I've tried to put myself into the head of a primitive human, but the only thing I can believe is that all of us have a fundamental understanding of our existence that is very different than the ancients, and we are starting from a place of perspective that has the advantage of knowledge gathered between then and now. For example no modern child would believe that the earth revolves around the sun (if any do, there are too few of them to warrant any contradiction with my argument), and since that is a fundamental awareness, it effects perception of everything else, and prejudices that perception.

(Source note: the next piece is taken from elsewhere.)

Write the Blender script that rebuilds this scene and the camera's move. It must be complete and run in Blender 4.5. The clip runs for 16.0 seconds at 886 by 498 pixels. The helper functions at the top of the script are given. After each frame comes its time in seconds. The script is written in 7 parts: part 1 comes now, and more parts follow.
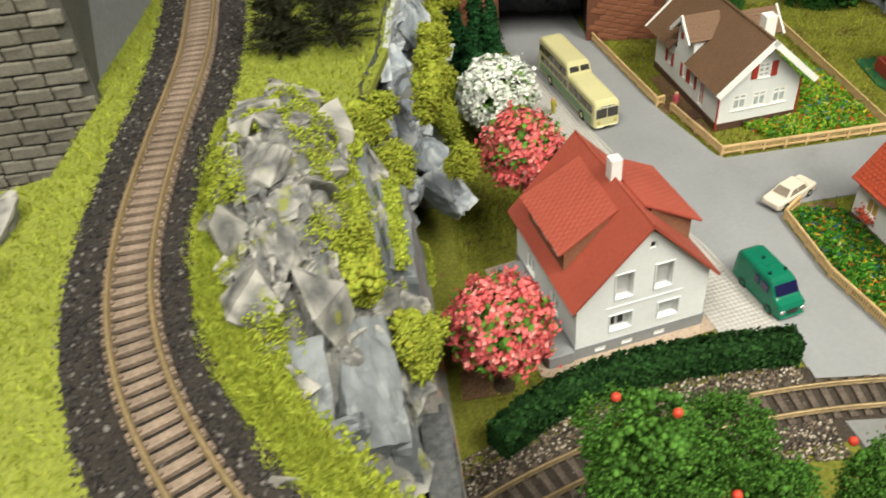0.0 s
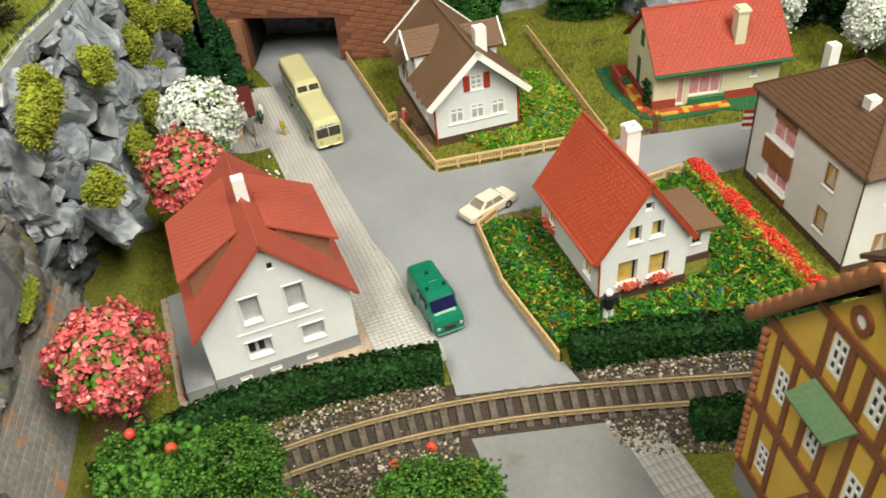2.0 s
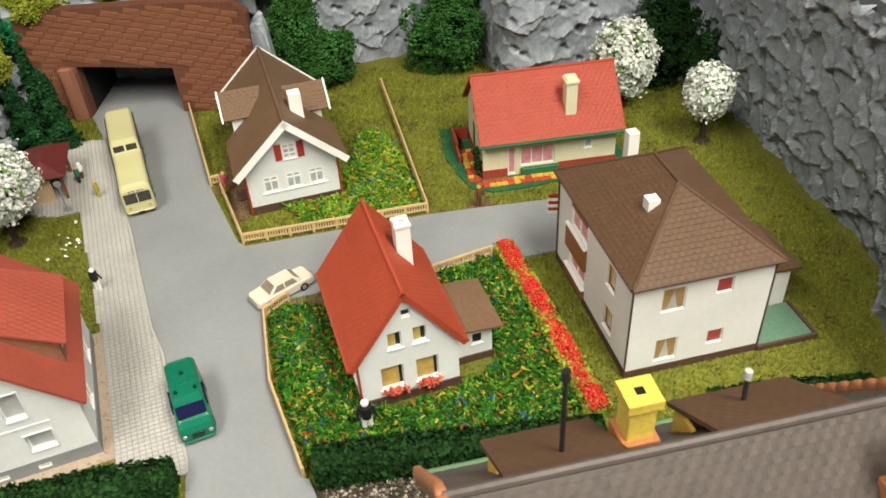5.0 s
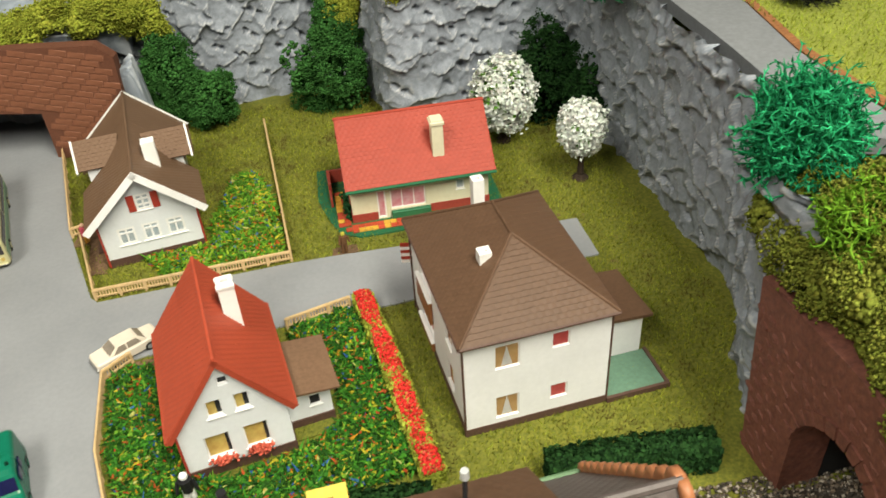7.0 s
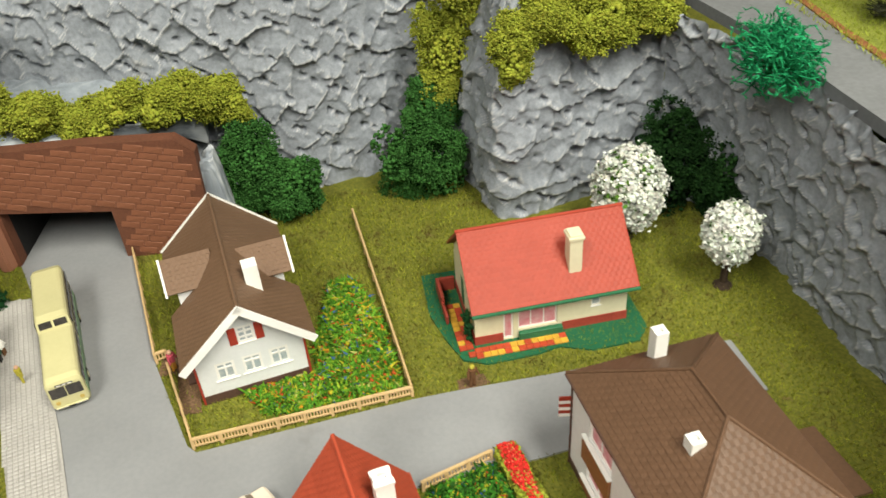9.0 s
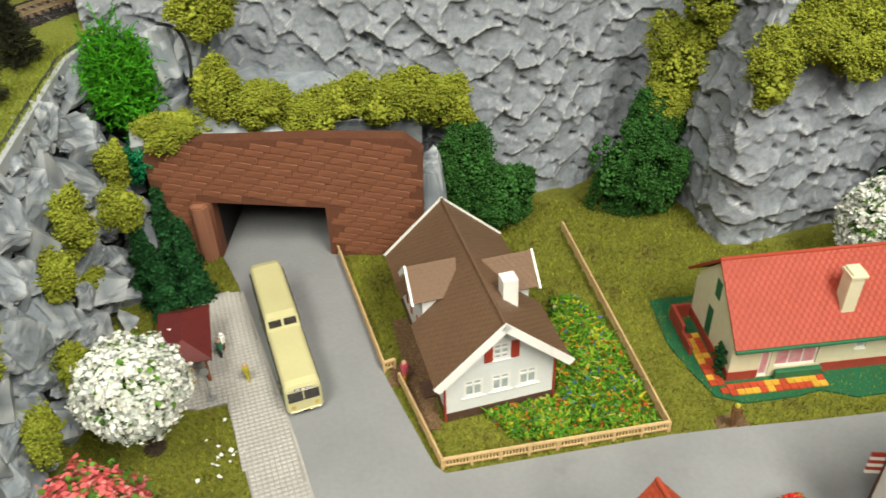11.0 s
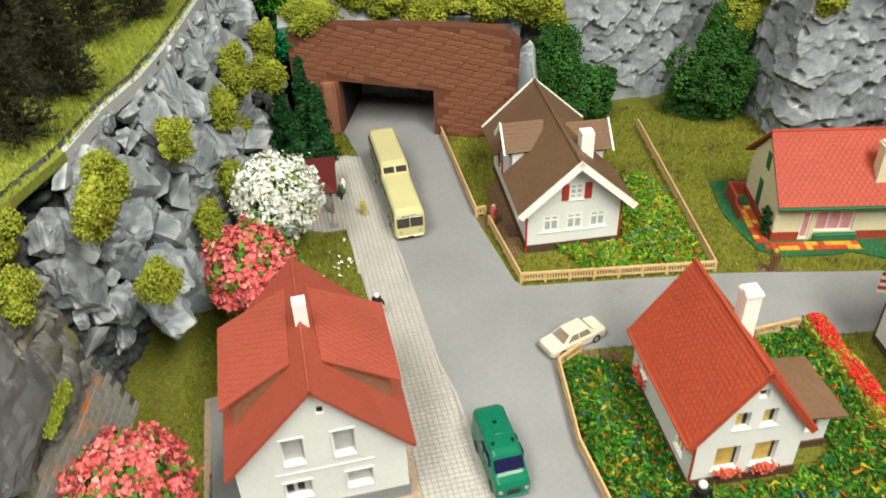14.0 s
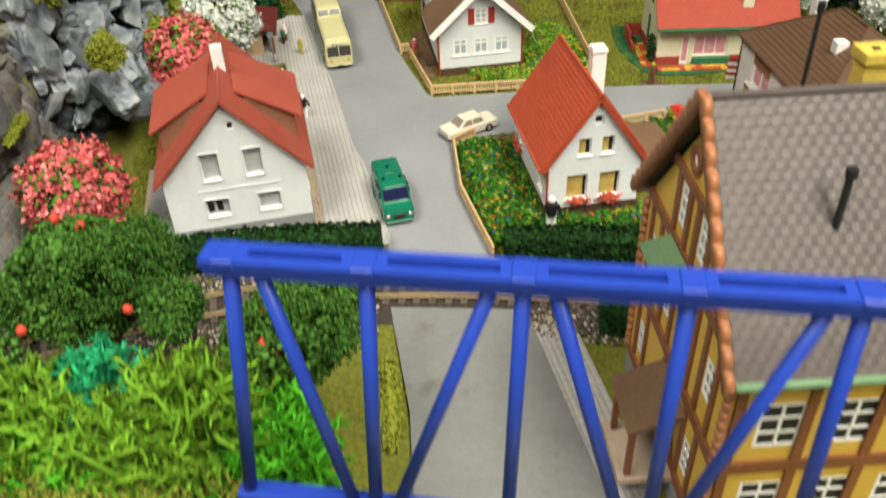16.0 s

I would like to go back to an awareness existing prior to the factual knowledge of the universe we've gathered over the millenia.

Rowanberry
05-07-2006, 10:55 PM
no modern child would believe that the earth revolves around the sun
Don't you mean the other way round?

The Finnish creation myth is included in the first poem of the Kalevala (http://www.sacred-texts.com/neu/kveng/kvrune01.htm); it's one of the many in which the world is created from an egg.

Asonokirk V 2.0
05-08-2006, 12:50 AM
Don't you mean the other way round?

The Finnish creation myth is included in the first poem of the Kalevala (http://www.sacred-texts.com/neu/kveng/kvrune01.htm); it's one of the many in which the world is created from an egg.

Yes, I meant "would believe the sun revolves around the earth." It is just I find the nature of creation myths to be mystifying. I'm trying to get inside the heads of the ancients, as, after all, they lived closer to the beginning of things than we do, so their perspective wasn't clouded by thousands of years of theories, suppositions, and prejudices.

Ancient man might have had an awareness more fundamental and actually closer to reality than we have. Like I said, this is just a tenuous theory. I have no reason to believe there are facts present within creation myths that we do not recognize as such.

ellenora
05-08-2006, 06:13 AM
Creation myths were early man's attempts to explain why things were the way they were and where man came from, how society evolved, why evil was in the world... etc.

Their answers were formulated by the world around them... by the things in nature that they could see and understand. Thus... since life came from an egg... an egg was often used as the source of life. They sought the easiest answers for the complex questions they were asking.

~elle

Asonokirk V 2.0
05-08-2006, 11:07 AM
But that could be a projection of our thought processes upon ancient man. After all, the creation myths vary in content to the extent that what it was that drove their conceptualizations may be based on an extended awareness in which we no longer subscribe. Perhaps a comparitive analysis of each myth, compared to all of the others, will reveal some commonality that might be able to be labled as derivative of a certain perception.

By having an understanding of the underlying motivational imperative driving the mythology, we can have a more clear understanding of how what we know as history fits into our present. That understanding will enable us to have a more comprehensive awareness of what is going on around us.

Again, I am only speculating aloud. I don't have any objective facts in support of my comments.